Le 25 septembre prochain, le Conseil constitutionnel examinera une question prioritaire de constitutionnalité (QPC) portant sur la loi de 1969. Aux éminents membres du Conseil, nous disons ceci : la loi de 1969 doit être supprimée dans son intégralité. Il ne doit rien en rester que le souvenir honteux qu’elle ait pu jamais exister et la dynamique des mobilisations sociétales et politiques qui auront permis sa disparition.

Seule sa suppression intégrale sera à même de mettre un coup d’arrêt, symbolique autant que concret, à des décennies de logiques de persécutions dont elle est issue.

Combattre les stéréotypes

Notre objectif est en effet clair et simple : l’égalité de tous, et la pleine insertion dans la société des tous les citoyens, ce qui passe par une pleine égalité des devoirs et des droits.

C’est cette revendication que nous avions portée l’année dernière, à l’unisson de la société civile européenne unifiée et soutenus par une large coalition de la société civile française, au cours de la première Roma Pride lancée par le Mouvement antiraciste européen EGAM. C’est, aujourd’hui plus que jamais, notre revendication partagée.

Si le Conseil constitutionnel commettait l’erreur de ne pas supprimer toutes les dispositions de cette loi honteuse, la voix de la société civile européenne et française se ferait entendre avec plus de force encore. En particulier, nous pousserions la majorité parlementaire à respecter la promesse de justice faite par le Parti Socialiste au cours de la Roma Pride l’année dernière, à savoir la suppression de la loi de 1969 par la voix parlementaire.

Si cette suppression sera une étape fondamentale dans l’insertion pleine et entière, par la citoyenneté, de tous les citoyens dans la République française, elle devra être suivie d’autres actes politiques clairs.

En particulier, il est grand temps que l’État fasse enfin respecter les dispositions de la loi du 5 juillet 2000, dite « loi Besson », qui obligent les communes de plus de 5.000 habitants à disposer d’une aire d’accueil pour les voyageurs, ce qui est très loin d’être le cas aujourd’hui puisque environ la moitié des communes concernées sont hors-la-loi.

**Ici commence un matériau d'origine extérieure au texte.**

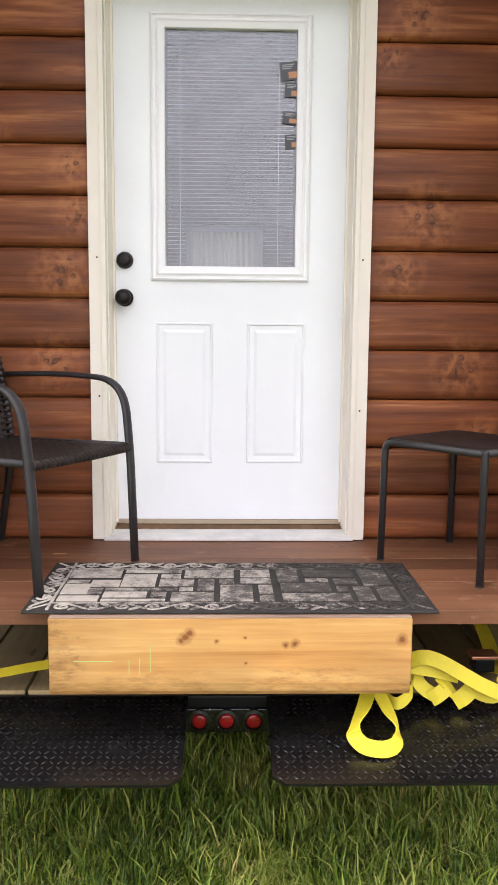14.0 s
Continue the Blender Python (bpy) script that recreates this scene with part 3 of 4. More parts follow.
for x0, x1 in ((-DOOR_X + 0.004, -DOOR_X + 0.012), (DOOR_X - 0.012, DOOR_X - 0.004)):
    part("weather_strip", boxed(x0, x1, 0.17, 0.188, 0.83, 2.905), M_CASING, door)
# brown strip that paints in the shadow line between leaf and head jamb
part("head_seal", boxed(-DOOR_X + 0.0045, DOOR_X - 0.0045, 0.165, 0.1885, 2.896, 2.9045), M_BEAM, door, "brown strip for the shadow line above the leaf")
part("threshold", boxed(-DOOR_X - 0.02, DOOR_X + 0.02, -0.012, 0.125, 0.797, 0.812, 0.004), M_SILL, door, "white metal threshold")
part("sill_board", boxed(-DOOR_X + 0.005, DOOR_X - 0.005, 0.1265, 0.2, 0.797, 0.816, 0.003), M_BEAM, door, "brown wooden sill")
part("door_sweep", boxed(-DOOR_X + 0.004, DOOR_X - 0.004, 0.186, 0.23, 0.819, 0.836), M_EDGE_TAN, door, "tan vinyl door sweep")
# near-black filler: the gap's shade is put in as colour
part("sweep_gap", boxed(-DOOR_X + 0.006, DOOR_X - 0.006, 0.192, 0.23, 0.8162, 0.8188), M_DARKGAP, door, "dark strip for the shade in the gap under the sweep")
# the leaf, with its glass opening
LX, LZ0, LZ1, GX, GZ0, GZ1, LY = 0.453, 0.838, 2.903, 0.258, 1.826, 2.735, 0.19
for x0, x1, z0, z1 in ((-LX, -GX, LZ0, LZ1), (GX, LX, LZ0, LZ1), (-GX, GX, GZ1, LZ1), (-GX, GX, LZ0, GZ0)):
    part("leaf", boxed(x0, x1, LY, LY + 0.044, z0, z1), M_DOOR, door)
bm = bmesh.new()
rings = []
for inset, depth in ((0.0, 0.0), (0.002, -0.012), (0.008, -0.017), (0.014, -0.012), (0.02, -0.012), (0.026, -0.018), (0.030, -0.019), (0.034, -0.016), (0.055, -0.013), (0.0565, -0.011), (0.057, 0.03)):
    rings.append([bm.verts.new((x, LY - 0.0008 + depth, z)) for x, z in ((-0.308 + inset, 1.789 + inset), (0.308 - inset, 1.789 + inset), (0.308 - inset, 2.78 - inset), (-0.308 + inset, 2.78 - inset))])
for a, b in zip(rings, rings[1:]):
    for k in range(4):
        bm.faces.new((a[k], a[(k + 1) % 4], b[(k + 1) % 4], b[k]))
part("lite_frame", bm, M_VINYL, door, "white moulded glass frame")
g = part("pane", boxed(-0.25, 0.25, LY + 0.004, LY + 0.008, 1.842, 2.722), M_GLASS, door, "clear glass")
g.visible_shadow = False
me = None
count = 58
for i in range(count):
    z = 1.856 + (2.71 - 1.856) * i / (count - 1)
    if me is None:
        bm = boxed(-0.242, 0.242, -0.0062, 0.0062, -0.0006, 0.0006, 0, Matrix.Rotation(radians(4), 4, "X"))
        me = bpy.data.meshes.new("blind_slat")
        bm.to_mesh(me)
        bm.free()
        me.materials.append(M_SLAT)
    ob = new("blind_slat", me)
    ob.parent = door
    ob.location = (0, LY + 0.021 - 0.1, z - DECK_Z)
for x in (-0.195, 0.185):
    part("blind_cord", tube(bmesh.new(), [(x, LY + 0.0135, 1.85), (x, LY + 0.0135, 2.715)], 0.0011, 5), M_VINYL, door, "white blind cord")
# raised panels
for x0, x1 in ((-0.291, -0.068), (0.068, 0.297)):
    z0, z1 = 1.07, 1.629
    bm = bmesh.new()
    rings = []
    for inset, depth in ((0.0, 0.0), (0.003, -0.006), (0.008, -0.006), (0.013, 0.003), (0.018, 0.004), (0.021, 0.004), (0.040, -0.005), (0.044, -0.005)):
        rings.append([bm.verts.new((x, LY - 0.0005 + depth, z)) for x, z in ((x0 + inset, z0 + inset), (x1 - inset, z0 + inset), (x1 - inset, z1 - inset), (x0 + inset, z1 - inset))])
    for a, b in zip(rings, rings[1:]):
        for k in range(4):
            bm.faces.new((a[k], a[(k + 1) % 4], b[(k + 1) % 4], b[k]))
    bm.faces.new(rings[-1])
    part("raised_panel", bm, M_DOOR, door)
# lock and knob
bm = spun(bmesh.new(), [(0.033, 0.0), (0.033, 0.006), (0.029, 0.012), (0.027, 0.024), (0.02, 0.03), (0.012, 0.031)], (-0.41, LY, 1.866), (0, -1, 0), 24)
part("deadbolt", bm, M_BRONZE, door, "dark bronze deadbolt", True)
bm = spun(bmesh.new(), [(0.034, 0.0), (0.034, 0.005), (0.028, 0.01), (0.014, 0.016), (0.012, 0.034), (0.024, 0.04), (0.030, 0.05), (0.031, 0.06), (0.025, 0.071), (0.023, 0.071), (0.022, 0.073), (0.012, 0.076), (0.0, 0.0765)], (-0.412, LY, 1.722), (0, -1, 0), 24)
part("door_knob", bm, M_BRONZE, door, "dark bronze round knob", True)
for x, z in ((-0.49, 1.86), (0.49, 1.86), (-0.49, 2.78), (0.49, 2.78), (-0.488, 1.35), (0.492, 1.3)):
    part("nail_head", spun(bmesh.new(), [(0.004, 0), (0.0035, 0.0015), (0.0, 0.002)], (x, 0.0, z), (0, -1, 0), 8), M_BEAM, door)

# cards stuck on the door glass
M_CARD = material("dark_printed_card", 0.4, 0, (0.045, 0.05, 0.06))
M_CARD2 = material("orange_print", 0.45, 0, (0.5, 0.24, 0.1))
M_CARD3 = material("pale_print", 0.45, 0, (0.42, 0.44, 0.46))
for x0, z0, x1, z1, lean in ((0.186, 2.545, 0.262, 2.612, -7), (0.205, 2.483, 0.268, 2.536, 2), (0.197, 2.384, 0.264, 2.43, 6), (0.208, 2.294, 0.27, 2.347, -3)):
    c = ((x0 + x1) / 2, LY - 0.001, (z0 + z1) / 2)
    turn = Matrix.Translation(c) @ Matrix.Rotation(radians(lean), 4, "Y")
    w, h = (x1 - x0) / 2, (z1 - z0) / 2
    card = thing("small_card", c, "small dark printed card tucked at the door glass edge", "card", "cards on the door glass")
    part("card", boxed(-w, w, -0.001, 0.001, -h, h, 0, turn), M_CARD, card)
    part("picture", boxed(-w * 0.2, w * 0.9, -0.0016, -0.0011, -h * 0.8, -h * 0.1, 0, turn), M_CARD2, card, "orange picture")
    for k in range(3):
        part("print_line", boxed(-w * 0.75, w * (0.1 + 0.2 * k), -0.0016, -0.0011, h * (0.25 + 0.2 * k), h * (0.34 + 0.2 * k), 0, turn), M_CARD3, card)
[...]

Il est également temps que l’État combatte vigoureusement les stéréotypes séculaires qui touchent les populations liées au monde du voyage, et qui constituent la condition du déploiement des discriminations à leur encontre. Il faudra également poursuivre l’inscription dans la mémoire nationale française des persécutions contre les tsiganes, internés en France tant par le régime de Vichy que par la République.

Respecter la dignité de tous les citoyens

Enfin, qu’il soit aussi clair que l’acquisition nouvelle de l’égalité des droits ne sera pas l’occasion pour les citoyens français liés au monde du voyage et pour leurs compagnons de route pour l’égalité de diminuer l’intensité de leur soutien aux immigrés miséreux venus de Bulgarie, de Roumanie, de Serbie et d’ailleurs, notamment les Roms. Les dynamiques de solidarité que nous avons lancées ne connaissent pas de frontières, ni d’autre horizon que celui de l’égalité.

À cet égard, la politique d’expulsion instituée par le précédent pouvoir et poursuivie depuis lors doit être immédiatement arrêtée, et la dignité des individus touchés par des violences qui trouvent leurs justifications dans des représentations similaires à celles qui s’abattent sur certains citoyens français, pleinement respectée.

Ainsi, la suppression intégrale de la loi de 1969 permettra à tous les citoyens français de déployer, en France et en Europe, l’universalité du combat pour l’égalité des droits, qui est une tradition française à renouveler.